Entries are now open for the mission to name South Australia’s first state satellite, giving students from every South Australian primary and secondary school the chance to put their mark on the milestone SASAT1 Space Services Mission.

A panel of South Australian-based space industry dignitaries and decision makers will select one winning name and two runners-up from entries submitted by over 700 schools across the state.

The winning name will be displayed on the body of satellite before it is launched to low-Earth orbit in 2022.

Premier Steven Marshall said students are encouraged to consider names that reflect South Australia’s heritage and rich cultural and linguistic diversity.

“South Australia has a long history in space, and the SASAT1 Space Services Mission is our latest contribution to the national ambition to build a thriving space industry,” he said.

“Our school children have a unique opportunity to give the locally-manufactured satellite a memorable name and make an important contribution to South Australia’s history.”

“I am incredibly proud to launch this initiative, which directly aligns with the South Australia Growth State Space Sector Strategy goal of inspiring future generations of space leaders.”

With a universe of careers emerging from the space sector, one of the state government’s priorities is supporting STEM programs in schools to equip and inspire South Australia’s bright young stars.

Minister for Education, John Gardner said the competition is a brilliant chance for South Australian students to contribute to a key moment in the evolution of the state’s emerging space industry.

“I’m really excited by the positive influence growing excitement about South Australia’s space industry is having on the subject and career choices of our young people. For current and future generations of students space careers will never be an unobtainable goal but a realistic ambition that can be fulfilled right here in South Australia.”

Entries close on 2 July, with the winning name announced by the Premier at the Andy Thomas Space Foundation’s 12th Australian Space Forum on 15 September. This event brings together space industry delegates from across the globe in Adelaide.

School resource kits are now available on the competition website at SAspacemission.com.au.

Additional information:

The data collected by the Space Services Mission will help every-day South Australians, like our farmers who will be able to monitor water levels to more accurately predict future crop yields, and emergency services personnel who will have greater oversight to monitor, manage and even mitigate emergencies like bushfires.
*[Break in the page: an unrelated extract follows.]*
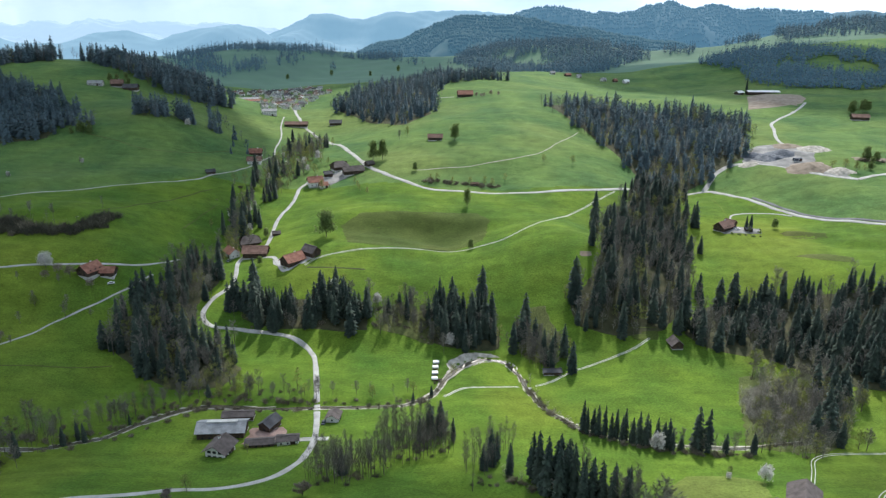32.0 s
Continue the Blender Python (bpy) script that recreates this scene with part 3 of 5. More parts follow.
# clouds added overhead, out of view, to shade the western slopes and other ground
def cloud(x, y, z, lumps, label, thick=0.77):
    v, f, at = [], [], 0
    ring, rows = 28, 12
    wild = np.random.default_rng(5)
    for cx, cy, rx, ry, rz in lumps:
        a = np.arange(ring) * 2 * np.pi / ring
        b = np.linspace(-0.5 * np.pi, 0.5 * np.pi, rows)
        k = 1 + wild.normal(0, 0.05, (rows, ring))
        px = cx + rx * np.cos(b)[:, None] * np.cos(a)[None] * k
        py = cy + ry * np.cos(b)[:, None] * np.sin(a)[None] * k
        pz = rz * np.sin(b)[:, None] * k + 0 * a[None]
        v.append(np.stack([px, py, pz], -1).reshape(-1, 3))
        g = (np.arange(rows - 1)[:, None] * ring + np.arange(ring)[None]).ravel()
        nx = (np.arange(rows - 1)[:, None] * ring + (np.arange(ring)[None] + 1) % ring).ravel()
        f.append(np.stack([g, nx, nx + ring, g + ring], 1) + at)
        at += rows * ring
    m = bpy.data.materials.new("cloud_vapour")
    m.use_nodes = True
    nodes, links = m.node_tree.nodes, m.node_tree.links
    bsdf = nodes["Principled BSDF"]
    bsdf.inputs["Base Color"].default_value, bsdf.inputs["Roughness"].default_value = (0.9, 0.9, 0.92, 1), 1.0
    clear, both = nodes.new("ShaderNodeBsdfTransparent"), nodes.new("ShaderNodeMixShader")
    both.inputs[0].default_value = thick
    links.new(clear.outputs[0], both.inputs[1])
    links.new(bsdf.outputs[0], both.inputs[2])
    links.new(both.outputs[0], nodes["Material Output"].inputs["Surface"])
    ob = new("cloud", mesh_of("cloud", np.vstack(v), np.vstack(f), m, smooth=True))
    ob.location = (x, y, z)
    return tagged(ob, label, "cloud", kind="structure")


# each lump is set where its shadow should fall on the land
cloud(-180, 1400, 900, [(-36, -14, 250, 330, 60), (-44, 236, 250, 260, 70), (70, -300, 190, 175, 50), (-150, -480, 190, 170, 60), (165, -490, 130, 110, 40), (-200, -200, 290, 470, 60), (142, -138, 100, 92, 40)], "broad unseen cloud added to shade the western slopes")
cloud(60, 1020, 900, [(0, 0, 290, 200, 40), (-150, -160, 260, 180, 40)], "thin unseen cloud veil added to shade the near pasture", 0.22)
cloud(0, 1060, 960, [(-30, 10, 170, 190, 40), (150, 72, 120, 42, 30), (32, 190, 128, 105, 40), (197, 135, 118, 48, 30), (424, 138, 64, 78, 30), (62, 116, 96, 62, 30)], "ragged unseen cloud added to shade the lower slopes", 0.4)
cloud(0, 3100, 1500, [(-45, 23, 420, 430, 70), (-330, 200, 380, 420, 80), (930, -520, 230, 330, 60), (760, -330, 180, 230, 60)], "unseen cloud bank added to shade the far hills")

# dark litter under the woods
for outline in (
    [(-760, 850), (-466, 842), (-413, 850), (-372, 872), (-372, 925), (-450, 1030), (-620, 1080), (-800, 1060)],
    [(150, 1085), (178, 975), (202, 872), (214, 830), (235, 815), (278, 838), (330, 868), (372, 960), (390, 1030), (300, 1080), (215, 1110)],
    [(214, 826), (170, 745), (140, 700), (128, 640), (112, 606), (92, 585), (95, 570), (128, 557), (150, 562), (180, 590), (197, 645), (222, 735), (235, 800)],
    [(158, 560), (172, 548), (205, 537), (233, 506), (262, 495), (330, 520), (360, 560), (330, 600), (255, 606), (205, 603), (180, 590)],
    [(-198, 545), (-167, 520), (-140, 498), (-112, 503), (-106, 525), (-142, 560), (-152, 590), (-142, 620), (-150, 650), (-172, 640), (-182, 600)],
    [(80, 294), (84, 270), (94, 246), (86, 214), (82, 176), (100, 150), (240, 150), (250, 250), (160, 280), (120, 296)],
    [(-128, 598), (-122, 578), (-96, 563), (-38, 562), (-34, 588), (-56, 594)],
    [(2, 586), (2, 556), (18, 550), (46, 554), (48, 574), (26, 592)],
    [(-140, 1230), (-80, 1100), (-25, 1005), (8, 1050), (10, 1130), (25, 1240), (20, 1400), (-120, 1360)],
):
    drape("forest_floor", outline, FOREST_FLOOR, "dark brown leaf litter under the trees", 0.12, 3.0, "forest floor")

# ---- trees ----
rng = np.random.default_rng(7)


def tube(path, radii, sides=5):
    """A tapered tube along points: vertices and triangles."""
    path, v, f = np.asarray(path, float), [], []
    a = np.arange(sides) * 2 * np.pi / sides
    for i, (p, r) in enumerate(zip(path, radii)):
        d = path[min(i + 1, len(path) - 1)] - path[max(i - 1, 0)]
        d = d / (np.linalg.norm(d) + 1e-9)
        s = np.cross(d, (0.31, 0.95, 0.02))
        s = s / (np.linalg.norm(s) + 1e-9)
        w = np.cross(d, s)
        v.append(p + r * (np.cos(a)[:, None] * s + np.sin(a)[:, None] * w))
    for i in range(len(path) - 1):
        for k in range(sides):
            q, n = i * sides + k, i * sides + (k + 1) % sides
            f += [(q, n, n + sides), (q, n + sides, q + sides)]
    return np.vstack(v), np.array(f)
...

The small satellite will be designed, built and tested in South Australia by local company Inovor Technologies while Adelaide company Myriota will provide Internet of Things (IoT) services for the mission, collecting the data and returning it to Earth. The SmartSat Cooperative Research Centre (CRC) will lead the mission as well as application prototyping.

The satellite will be launched in 2022, spending at least three years in low-Earth orbit.